* **SET EXERCISE**
From the listing that follows, output everything exactly except the pictures.

--

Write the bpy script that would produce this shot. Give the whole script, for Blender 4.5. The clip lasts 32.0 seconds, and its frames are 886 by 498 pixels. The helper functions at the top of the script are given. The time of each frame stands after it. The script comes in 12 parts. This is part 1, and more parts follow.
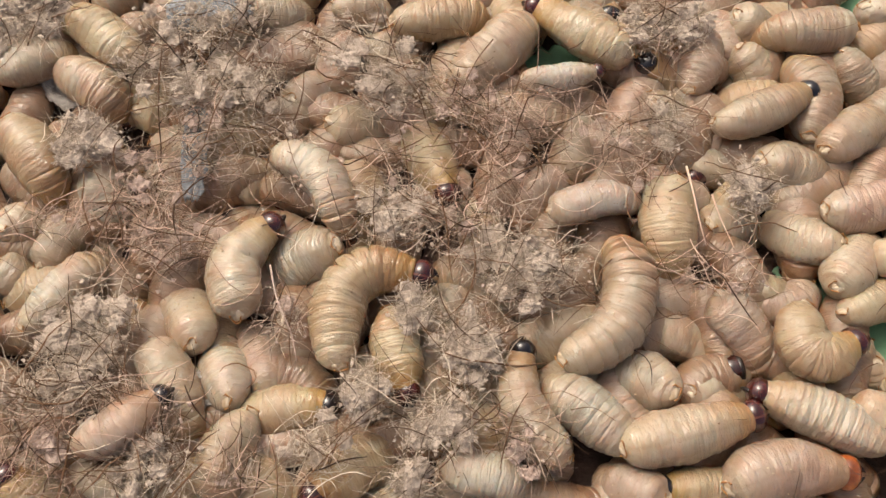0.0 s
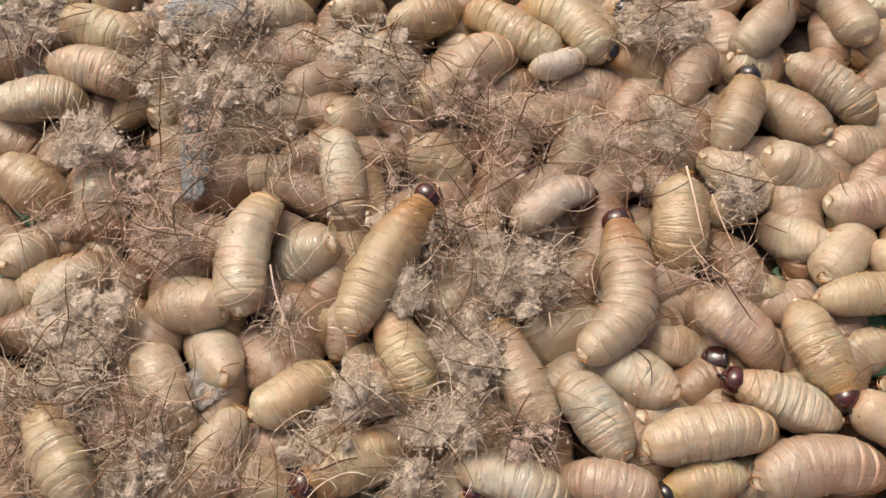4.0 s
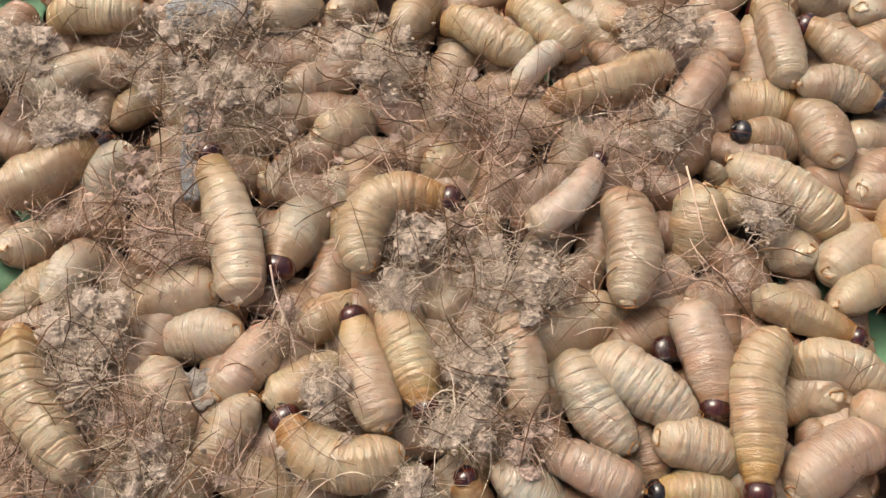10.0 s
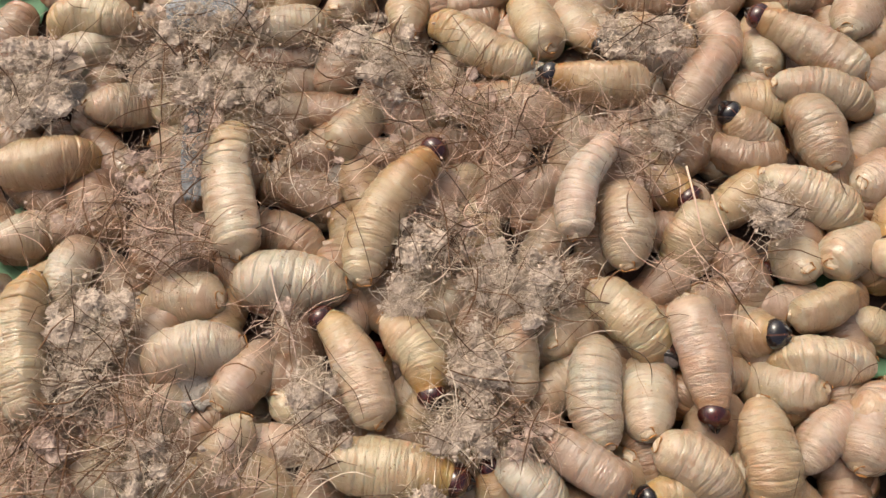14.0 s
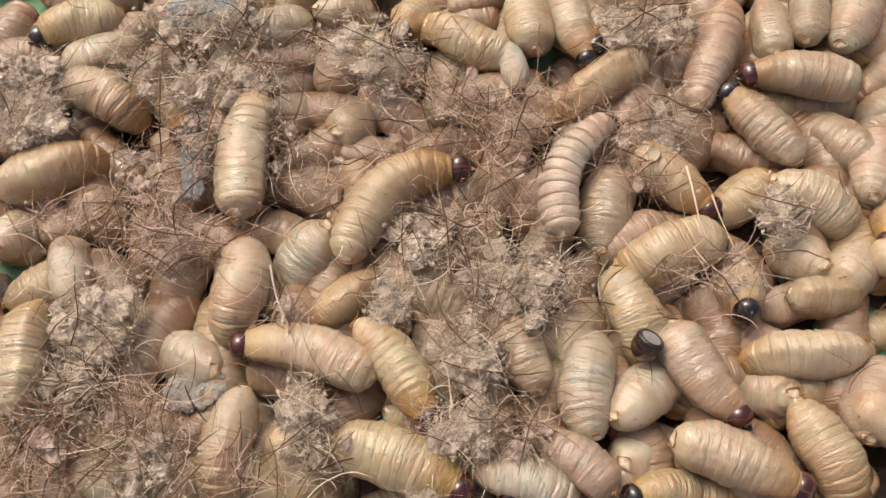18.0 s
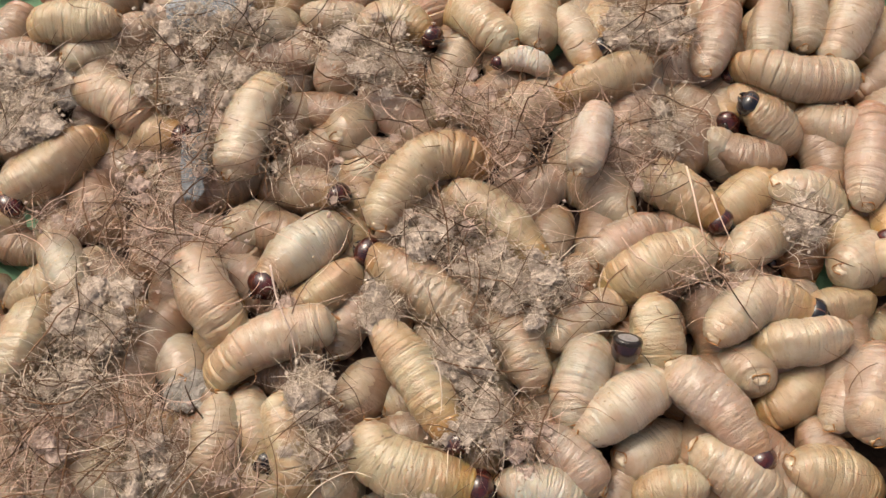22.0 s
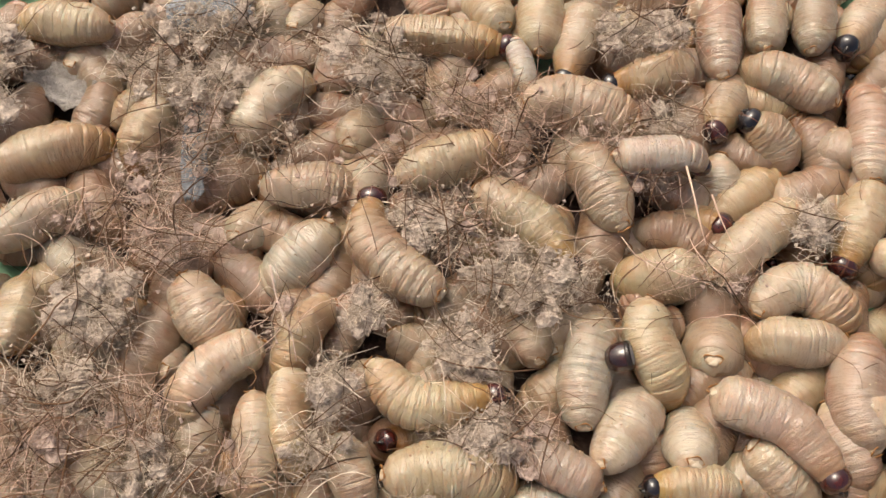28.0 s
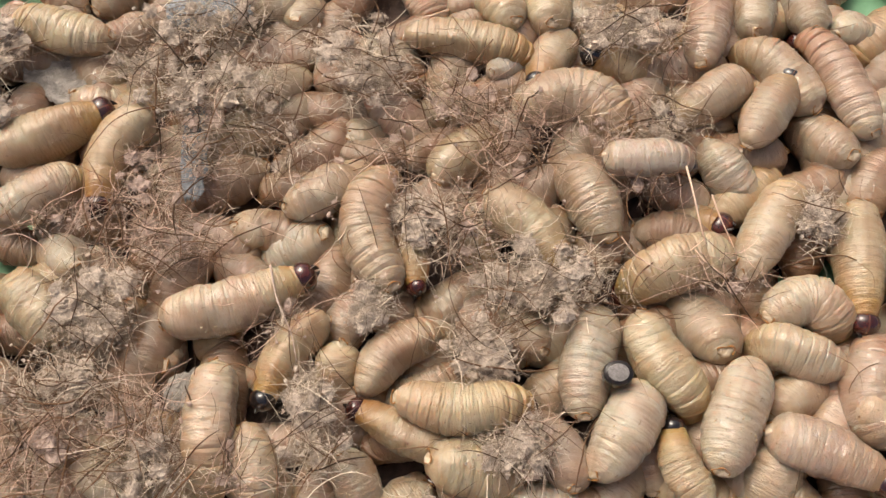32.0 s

--

* **RESULT**
Write the bpy script that would produce this shot. Give the whole script, for Blender 4.5. The clip lasts 32.0 seconds, and its frames are 886 by 498 pixels. The helper functions at the top of the script are given. The time of each frame stands after it. The script comes in 12 parts. This is part 1, and more parts follow.
0.0 s
4.0 s
10.0 s
14.0 s
18.0 s
22.0 s
28.0 s
32.0 s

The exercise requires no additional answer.